begin DATA SHOWN
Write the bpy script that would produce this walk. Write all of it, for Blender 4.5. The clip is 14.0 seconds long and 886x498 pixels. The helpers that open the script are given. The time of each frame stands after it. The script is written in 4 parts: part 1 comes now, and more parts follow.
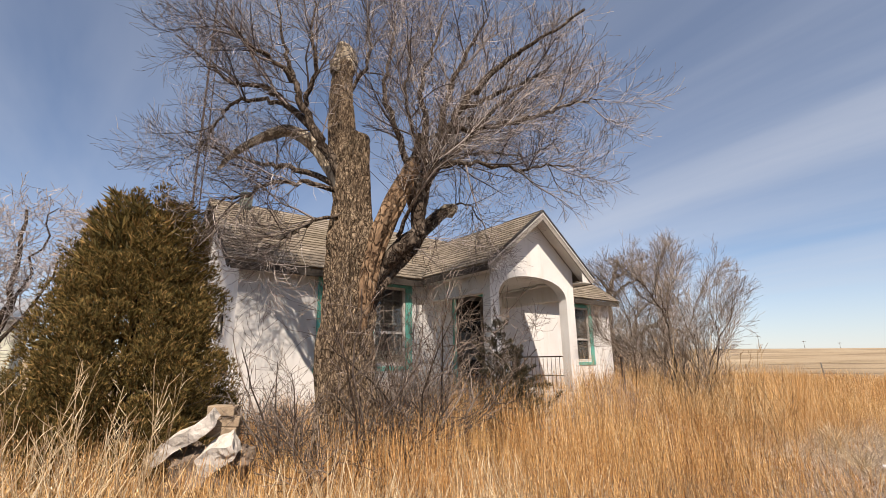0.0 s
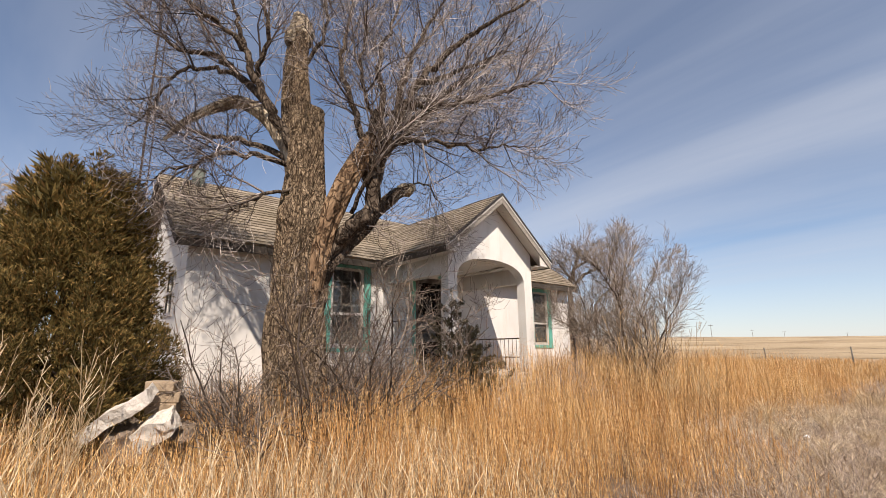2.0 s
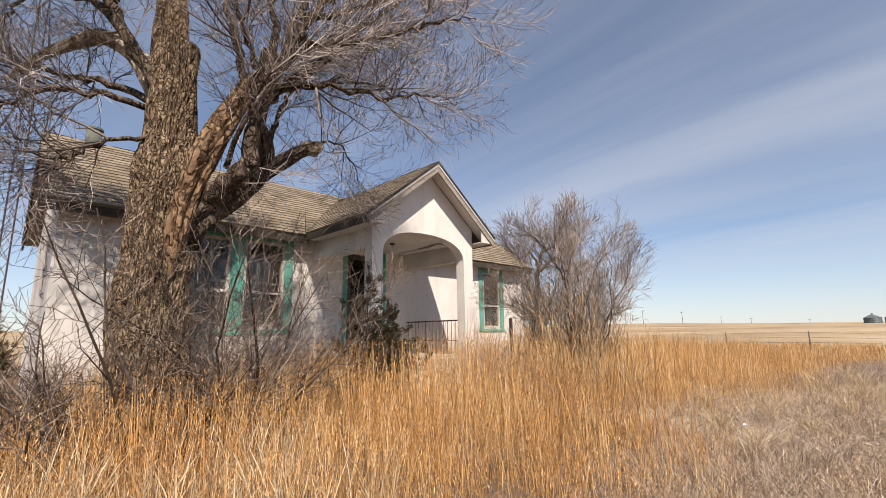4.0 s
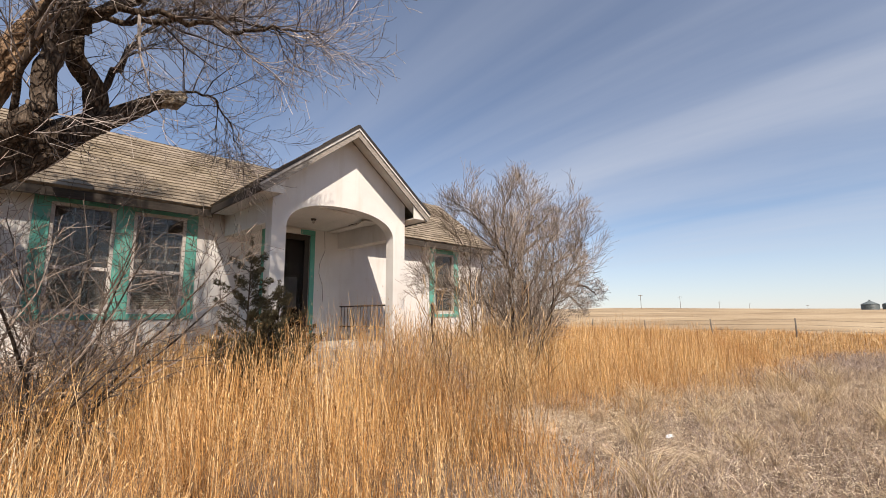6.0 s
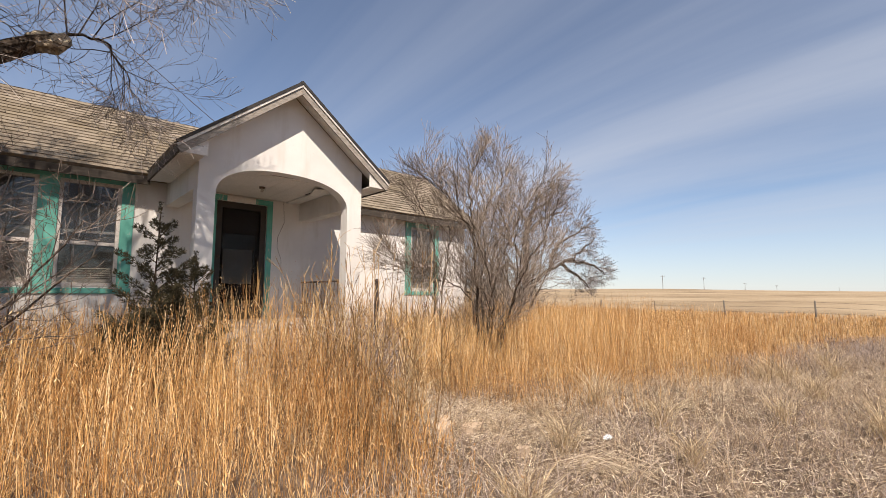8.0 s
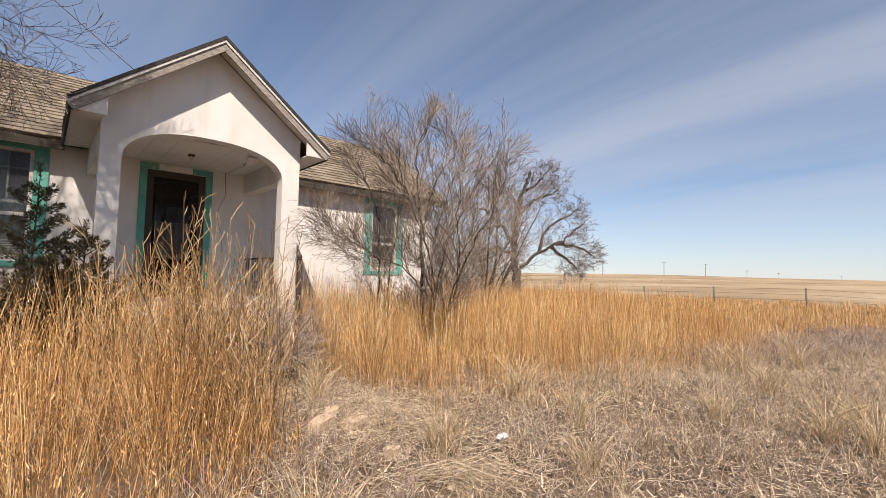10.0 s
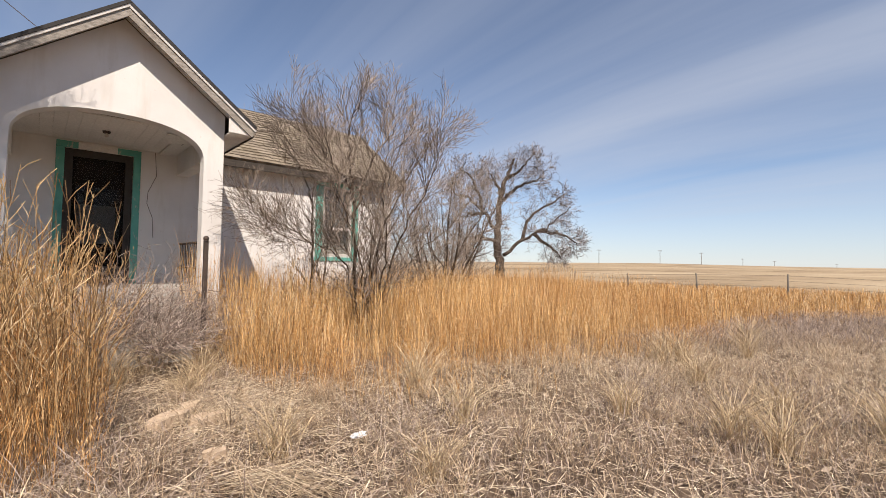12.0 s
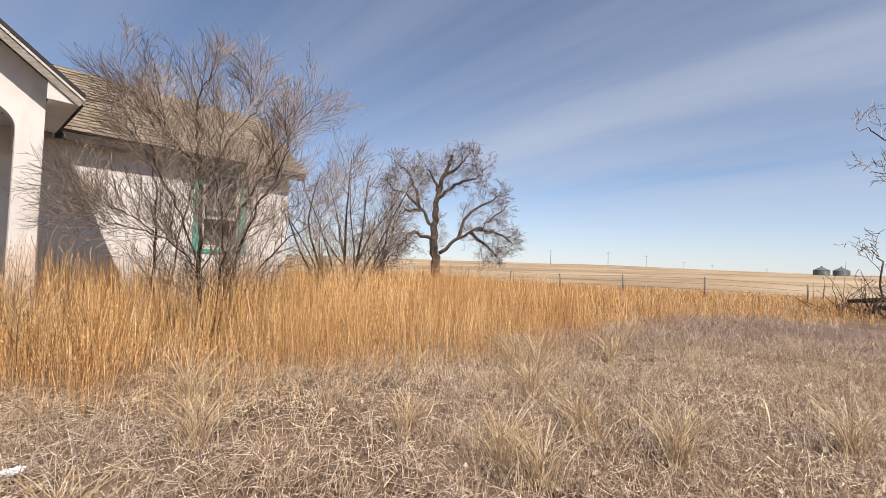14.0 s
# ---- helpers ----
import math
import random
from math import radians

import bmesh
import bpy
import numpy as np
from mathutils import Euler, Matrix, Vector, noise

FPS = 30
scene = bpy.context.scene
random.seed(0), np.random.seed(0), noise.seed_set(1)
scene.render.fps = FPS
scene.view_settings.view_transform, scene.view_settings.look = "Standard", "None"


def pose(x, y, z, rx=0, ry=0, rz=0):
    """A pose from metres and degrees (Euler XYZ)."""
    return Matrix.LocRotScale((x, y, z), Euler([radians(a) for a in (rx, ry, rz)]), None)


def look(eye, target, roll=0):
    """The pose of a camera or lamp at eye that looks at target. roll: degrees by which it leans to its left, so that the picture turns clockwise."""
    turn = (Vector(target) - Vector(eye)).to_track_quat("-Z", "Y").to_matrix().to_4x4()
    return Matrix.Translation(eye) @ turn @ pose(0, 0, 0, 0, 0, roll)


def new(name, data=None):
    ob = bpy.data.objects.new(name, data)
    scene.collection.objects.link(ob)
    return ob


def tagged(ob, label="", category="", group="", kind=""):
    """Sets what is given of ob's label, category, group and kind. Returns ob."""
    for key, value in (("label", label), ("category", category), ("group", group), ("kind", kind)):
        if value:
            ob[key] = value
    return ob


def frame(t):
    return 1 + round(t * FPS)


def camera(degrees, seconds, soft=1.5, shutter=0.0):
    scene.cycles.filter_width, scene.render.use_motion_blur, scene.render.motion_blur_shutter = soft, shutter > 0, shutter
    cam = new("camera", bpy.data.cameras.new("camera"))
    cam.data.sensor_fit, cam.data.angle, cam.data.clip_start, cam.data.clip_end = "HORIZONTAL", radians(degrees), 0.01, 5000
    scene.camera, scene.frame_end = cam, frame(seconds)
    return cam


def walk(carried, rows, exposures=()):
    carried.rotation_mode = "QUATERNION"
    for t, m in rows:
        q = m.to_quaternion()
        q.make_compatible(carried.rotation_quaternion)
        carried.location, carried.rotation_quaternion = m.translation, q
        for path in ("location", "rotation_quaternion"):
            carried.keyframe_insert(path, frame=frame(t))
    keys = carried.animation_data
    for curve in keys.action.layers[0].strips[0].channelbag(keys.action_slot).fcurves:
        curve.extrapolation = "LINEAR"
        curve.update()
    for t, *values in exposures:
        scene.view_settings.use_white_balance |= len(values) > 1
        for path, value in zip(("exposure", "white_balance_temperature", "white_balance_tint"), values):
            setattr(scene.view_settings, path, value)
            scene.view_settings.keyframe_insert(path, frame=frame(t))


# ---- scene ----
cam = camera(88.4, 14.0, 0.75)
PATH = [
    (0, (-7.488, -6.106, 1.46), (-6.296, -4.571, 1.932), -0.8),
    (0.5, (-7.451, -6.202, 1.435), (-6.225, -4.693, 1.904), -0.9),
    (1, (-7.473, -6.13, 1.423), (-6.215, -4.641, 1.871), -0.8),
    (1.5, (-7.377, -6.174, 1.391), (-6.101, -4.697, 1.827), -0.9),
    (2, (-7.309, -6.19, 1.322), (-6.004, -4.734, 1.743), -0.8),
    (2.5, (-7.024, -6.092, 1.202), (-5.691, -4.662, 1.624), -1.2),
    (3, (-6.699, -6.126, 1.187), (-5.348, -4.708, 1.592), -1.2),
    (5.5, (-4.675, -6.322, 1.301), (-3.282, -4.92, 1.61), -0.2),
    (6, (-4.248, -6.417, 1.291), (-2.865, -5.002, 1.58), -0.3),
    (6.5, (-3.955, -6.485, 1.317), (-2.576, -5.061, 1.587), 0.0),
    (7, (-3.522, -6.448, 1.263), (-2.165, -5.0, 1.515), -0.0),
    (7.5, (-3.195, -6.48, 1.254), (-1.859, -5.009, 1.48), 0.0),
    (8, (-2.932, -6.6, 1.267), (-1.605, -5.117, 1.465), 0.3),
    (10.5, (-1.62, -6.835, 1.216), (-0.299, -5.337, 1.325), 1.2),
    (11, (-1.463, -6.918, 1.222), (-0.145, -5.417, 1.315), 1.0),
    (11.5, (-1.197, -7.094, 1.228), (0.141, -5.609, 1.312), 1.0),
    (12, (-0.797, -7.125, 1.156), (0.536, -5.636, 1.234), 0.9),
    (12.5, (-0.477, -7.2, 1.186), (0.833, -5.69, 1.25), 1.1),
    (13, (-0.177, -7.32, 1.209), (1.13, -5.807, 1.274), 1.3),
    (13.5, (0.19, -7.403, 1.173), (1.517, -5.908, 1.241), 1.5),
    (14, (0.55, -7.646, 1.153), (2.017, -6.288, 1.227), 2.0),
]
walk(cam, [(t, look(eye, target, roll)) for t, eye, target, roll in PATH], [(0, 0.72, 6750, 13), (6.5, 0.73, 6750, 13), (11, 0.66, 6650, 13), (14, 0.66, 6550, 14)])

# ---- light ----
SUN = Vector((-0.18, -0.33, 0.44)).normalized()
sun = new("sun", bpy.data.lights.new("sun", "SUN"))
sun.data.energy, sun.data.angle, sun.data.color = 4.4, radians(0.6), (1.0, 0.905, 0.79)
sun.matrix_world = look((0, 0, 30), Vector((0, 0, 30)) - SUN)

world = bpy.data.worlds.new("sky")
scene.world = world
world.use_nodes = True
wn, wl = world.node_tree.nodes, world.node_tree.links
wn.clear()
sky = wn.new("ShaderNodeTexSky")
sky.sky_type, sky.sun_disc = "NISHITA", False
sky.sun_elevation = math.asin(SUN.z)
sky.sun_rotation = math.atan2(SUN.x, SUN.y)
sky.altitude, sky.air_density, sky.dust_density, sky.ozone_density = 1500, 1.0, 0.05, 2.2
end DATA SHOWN
Print the whole listing above once more, word for word, without its pictures.

▸ **THE COMPLETED TASK**
Write the bpy script that would produce this walk. Write all of it, for Blender 4.5. The clip is 14.0 seconds long and 886x498 pixels. The helpers that open the script are given. The time of each frame stands after it. The script is written in 4 parts: part 1 comes now, and more parts follow.
0.0 s
2.0 s
4.0 s
6.0 s
8.0 s
10.0 s
12.0 s
14.0 s
# ---- helpers ----
import math
import random
from math import radians

import bmesh
import bpy
import numpy as np
from mathutils import Euler, Matrix, Vector, noise

FPS = 30
scene = bpy.context.scene
random.seed(0), np.random.seed(0), noise.seed_set(1)
scene.render.fps = FPS
scene.view_settings.view_transform, scene.view_settings.look = "Standard", "None"


def pose(x, y, z, rx=0, ry=0, rz=0):
    """A pose from metres and degrees (Euler XYZ)."""
    return Matrix.LocRotScale((x, y, z), Euler([radians(a) for a in (rx, ry, rz)]), None)


def look(eye, target, roll=0):
    """The pose of a camera or lamp at eye that looks at target. roll: degrees by which it leans to its left, so that the picture turns clockwise."""
    turn = (Vector(target) - Vector(eye)).to_track_quat("-Z", "Y").to_matrix().to_4x4()
    return Matrix.Translation(eye) @ turn @ pose(0, 0, 0, 0, 0, roll)


def new(name, data=None):
    ob = bpy.data.objects.new(name, data)
    scene.collection.objects.link(ob)
    return ob


def tagged(ob, label="", category="", group="", kind=""):
    """Sets what is given of ob's label, category, group and kind. Returns ob."""
    for key, value in (("label", label), ("category", category), ("group", group), ("kind", kind)):
        if value:
            ob[key] = value
    return ob


def frame(t):
    return 1 + round(t * FPS)


def camera(degrees, seconds, soft=1.5, shutter=0.0):
    scene.cycles.filter_width, scene.render.use_motion_blur, scene.render.motion_blur_shutter = soft, shutter > 0, shutter
    cam = new("camera", bpy.data.cameras.new("camera"))
    cam.data.sensor_fit, cam.data.angle, cam.data.clip_start, cam.data.clip_end = "HORIZONTAL", radians(degrees), 0.01, 5000
    scene.camera, scene.frame_end = cam, frame(seconds)
    return cam


def walk(carried, rows, exposures=()):
    carried.rotation_mode = "QUATERNION"
    for t, m in rows:
        q = m.to_quaternion()
        q.make_compatible(carried.rotation_quaternion)
        carried.location, carried.rotation_quaternion = m.translation, q
        for path in ("location", "rotation_quaternion"):
            carried.keyframe_insert(path, frame=frame(t))
    keys = carried.animation_data
    for curve in keys.action.layers[0].strips[0].channelbag(keys.action_slot).fcurves:
        curve.extrapolation = "LINEAR"
        curve.update()
    for t, *values in exposures:
        scene.view_settings.use_white_balance |= len(values) > 1
        for path, value in zip(("exposure", "white_balance_temperature", "white_balance_tint"), values):
            setattr(scene.view_settings, path, value)
            scene.view_settings.keyframe_insert(path, frame=frame(t))


# ---- scene ----
cam = camera(88.4, 14.0, 0.75)
PATH = [
    (0, (-7.488, -6.106, 1.46), (-6.296, -4.571, 1.932), -0.8),
    (0.5, (-7.451, -6.202, 1.435), (-6.225, -4.693, 1.904), -0.9),
    (1, (-7.473, -6.13, 1.423), (-6.215, -4.641, 1.871), -0.8),
    (1.5, (-7.377, -6.174, 1.391), (-6.101, -4.697, 1.827), -0.9),
    (2, (-7.309, -6.19, 1.322), (-6.004, -4.734, 1.743), -0.8),
    (2.5, (-7.024, -6.092, 1.202), (-5.691, -4.662, 1.624), -1.2),
    (3, (-6.699, -6.126, 1.187), (-5.348, -4.708, 1.592), -1.2),
    (5.5, (-4.675, -6.322, 1.301), (-3.282, -4.92, 1.61), -0.2),
    (6, (-4.248, -6.417, 1.291), (-2.865, -5.002, 1.58), -0.3),
    (6.5, (-3.955, -6.485, 1.317), (-2.576, -5.061, 1.587), 0.0),
    (7, (-3.522, -6.448, 1.263), (-2.165, -5.0, 1.515), -0.0),
    (7.5, (-3.195, -6.48, 1.254), (-1.859, -5.009, 1.48), 0.0),
    (8, (-2.932, -6.6, 1.267), (-1.605, -5.117, 1.465), 0.3),
    (10.5, (-1.62, -6.835, 1.216), (-0.299, -5.337, 1.325), 1.2),
    (11, (-1.463, -6.918, 1.222), (-0.145, -5.417, 1.315), 1.0),
    (11.5, (-1.197, -7.094, 1.228), (0.141, -5.609, 1.312), 1.0),
    (12, (-0.797, -7.125, 1.156), (0.536, -5.636, 1.234), 0.9),
    (12.5, (-0.477, -7.2, 1.186), (0.833, -5.69, 1.25), 1.1),
    (13, (-0.177, -7.32, 1.209), (1.13, -5.807, 1.274), 1.3),
    (13.5, (0.19, -7.403, 1.173), (1.517, -5.908, 1.241), 1.5),
    (14, (0.55, -7.646, 1.153), (2.017, -6.288, 1.227), 2.0),
]
walk(cam, [(t, look(eye, target, roll)) for t, eye, target, roll in PATH], [(0, 0.72, 6750, 13), (6.5, 0.73, 6750, 13), (11, 0.66, 6650, 13), (14, 0.66, 6550, 14)])

# ---- light ----
SUN = Vector((-0.18, -0.33, 0.44)).normalized()
sun = new("sun", bpy.data.lights.new("sun", "SUN"))
sun.data.energy, sun.data.angle, sun.data.color = 4.4, radians(0.6), (1.0, 0.905, 0.79)
sun.matrix_world = look((0, 0, 30), Vector((0, 0, 30)) - SUN)

world = bpy.data.worlds.new("sky")
scene.world = world
world.use_nodes = True
wn, wl = world.node_tree.nodes, world.node_tree.links
wn.clear()
sky = wn.new("ShaderNodeTexSky")
sky.sky_type, sky.sun_disc = "NISHITA", False
sky.sun_elevation = math.asin(SUN.z)
sky.sun_rotation = math.atan2(SUN.x, SUN.y)
sky.altitude, sky.air_density, sky.dust_density, sky.ozone_density = 1500, 1.0, 0.05, 2.2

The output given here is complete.